-- Start of Data extract --

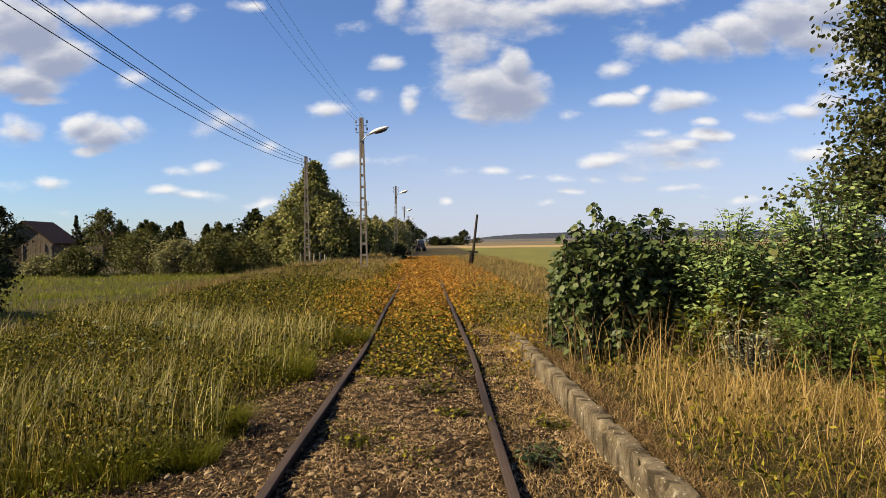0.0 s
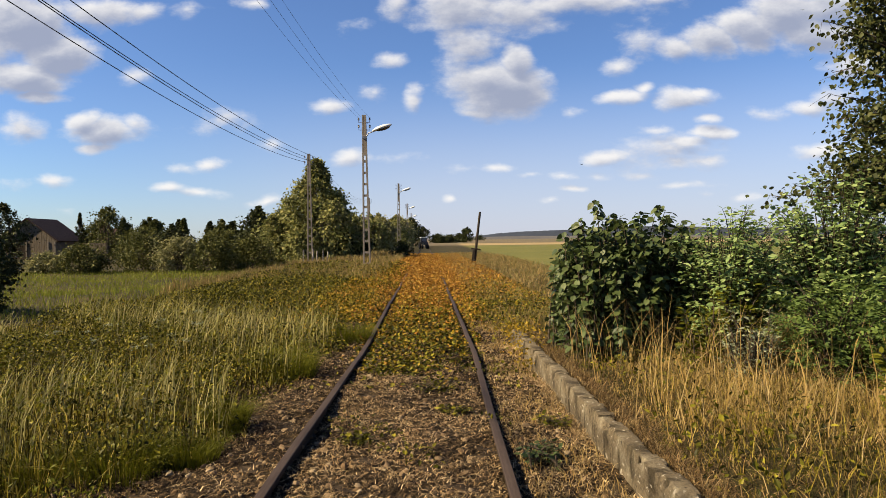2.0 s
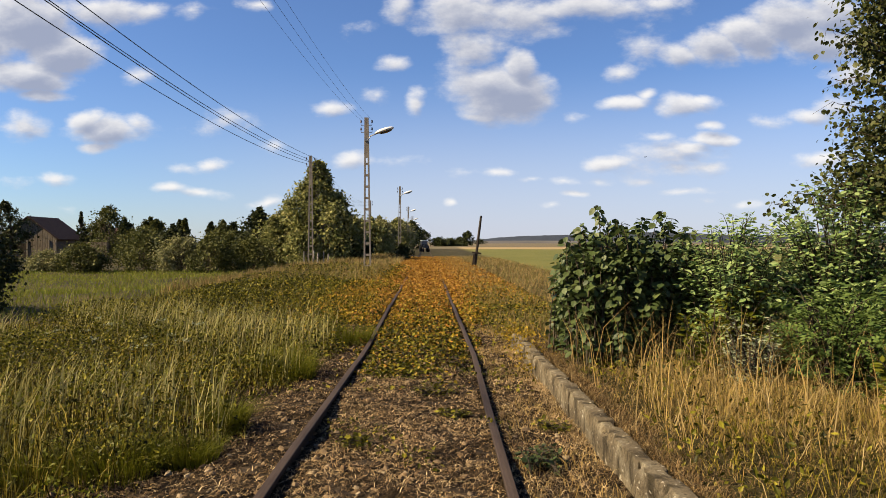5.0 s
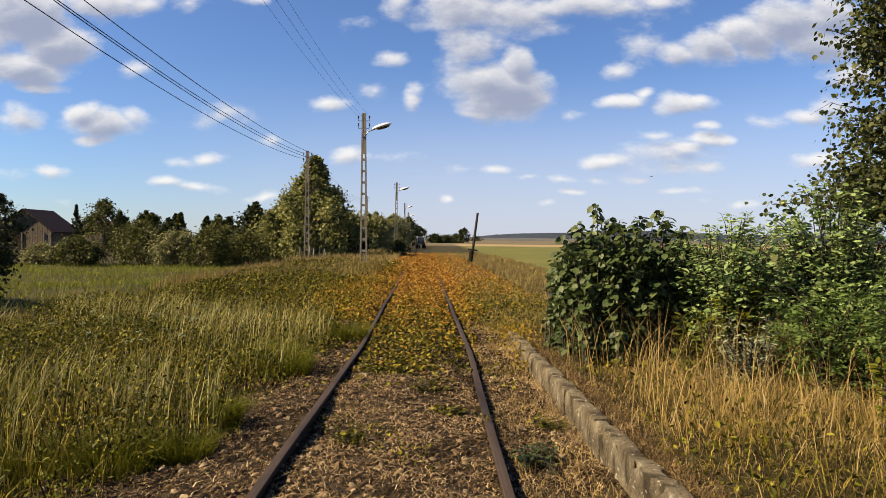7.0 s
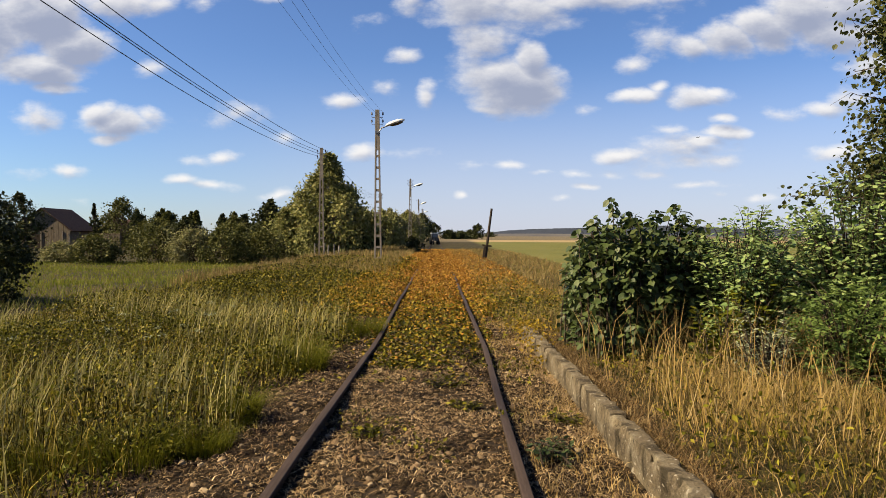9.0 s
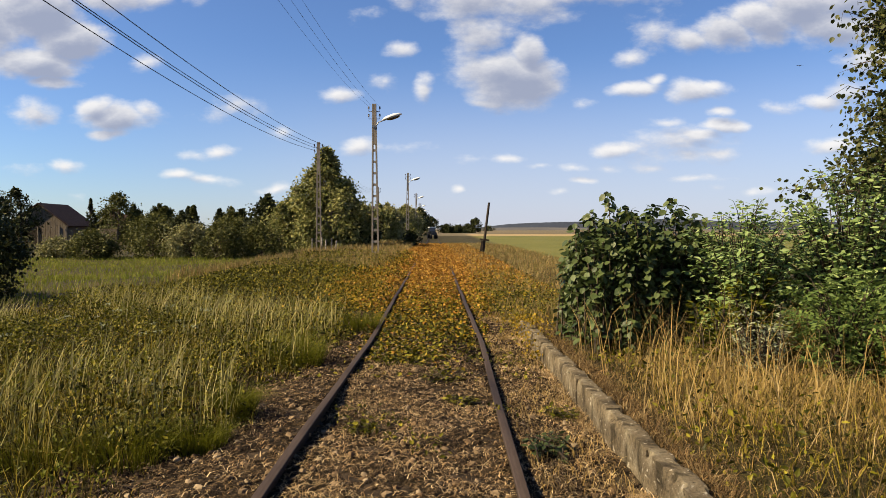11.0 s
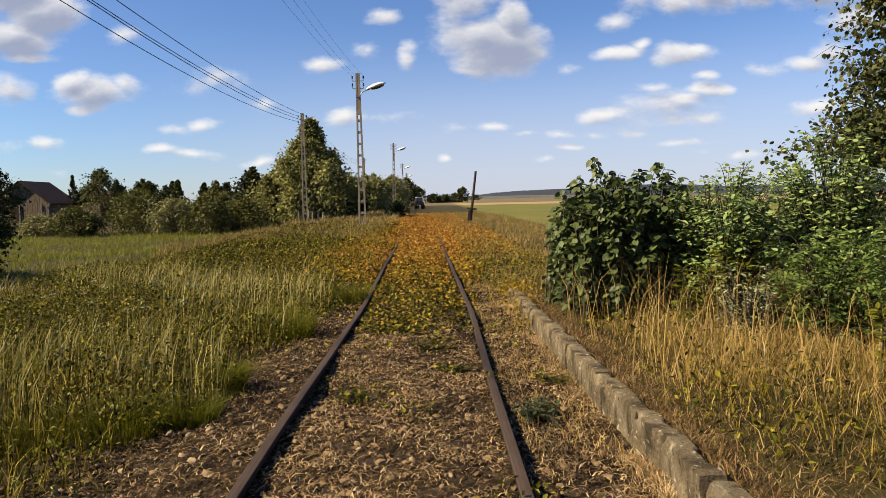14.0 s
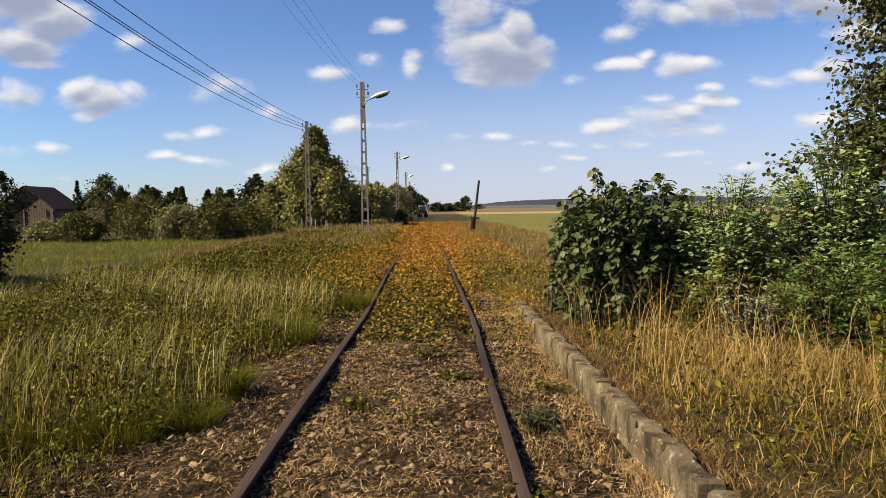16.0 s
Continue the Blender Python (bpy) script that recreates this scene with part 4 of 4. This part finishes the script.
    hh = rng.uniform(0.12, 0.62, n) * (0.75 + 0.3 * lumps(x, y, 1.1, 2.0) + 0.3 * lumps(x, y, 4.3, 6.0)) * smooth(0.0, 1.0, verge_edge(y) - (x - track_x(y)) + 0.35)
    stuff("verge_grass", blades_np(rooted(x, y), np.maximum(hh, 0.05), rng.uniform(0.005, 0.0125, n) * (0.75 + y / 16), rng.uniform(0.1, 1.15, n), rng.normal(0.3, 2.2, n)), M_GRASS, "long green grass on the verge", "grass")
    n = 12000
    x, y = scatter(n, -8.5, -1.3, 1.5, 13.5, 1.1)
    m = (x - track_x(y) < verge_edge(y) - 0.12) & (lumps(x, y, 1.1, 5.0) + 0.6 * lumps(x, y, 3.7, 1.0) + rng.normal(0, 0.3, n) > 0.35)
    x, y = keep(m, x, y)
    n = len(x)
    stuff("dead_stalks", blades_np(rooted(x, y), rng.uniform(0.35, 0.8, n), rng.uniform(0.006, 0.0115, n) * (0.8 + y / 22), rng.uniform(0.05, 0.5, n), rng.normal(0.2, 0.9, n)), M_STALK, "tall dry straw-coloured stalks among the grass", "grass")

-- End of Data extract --

Quote the material word for word, dropping any images it holds.

0.0 s
2.0 s
5.0 s
7.0 s
9.0 s
11.0 s
14.0 s
16.0 s
Continue the Blender Python (bpy) script that recreates this scene with part 4 of 4. This part finishes the script.
    hh = rng.uniform(0.12, 0.62, n) * (0.75 + 0.3 * lumps(x, y, 1.1, 2.0) + 0.3 * lumps(x, y, 4.3, 6.0)) * smooth(0.0, 1.0, verge_edge(y) - (x - track_x(y)) + 0.35)
    stuff("verge_grass", blades_np(rooted(x, y), np.maximum(hh, 0.05), rng.uniform(0.005, 0.0125, n) * (0.75 + y / 16), rng.uniform(0.1, 1.15, n), rng.normal(0.3, 2.2, n)), M_GRASS, "long green grass on the verge", "grass")
    n = 12000
    x, y = scatter(n, -8.5, -1.3, 1.5, 13.5, 1.1)
    m = (x - track_x(y) < verge_edge(y) - 0.12) & (lumps(x, y, 1.1, 5.0) + 0.6 * lumps(x, y, 3.7, 1.0) + rng.normal(0, 0.3, n) > 0.35)
    x, y = keep(m, x, y)
    n = len(x)
    stuff("dead_stalks", blades_np(rooted(x, y), rng.uniform(0.35, 0.8, n), rng.uniform(0.006, 0.0115, n) * (0.8 + y / 22), rng.uniform(0.05, 0.5, n), rng.normal(0.2, 0.9, n)), M_STALK, "tall dry straw-coloured stalks among the grass", "grass")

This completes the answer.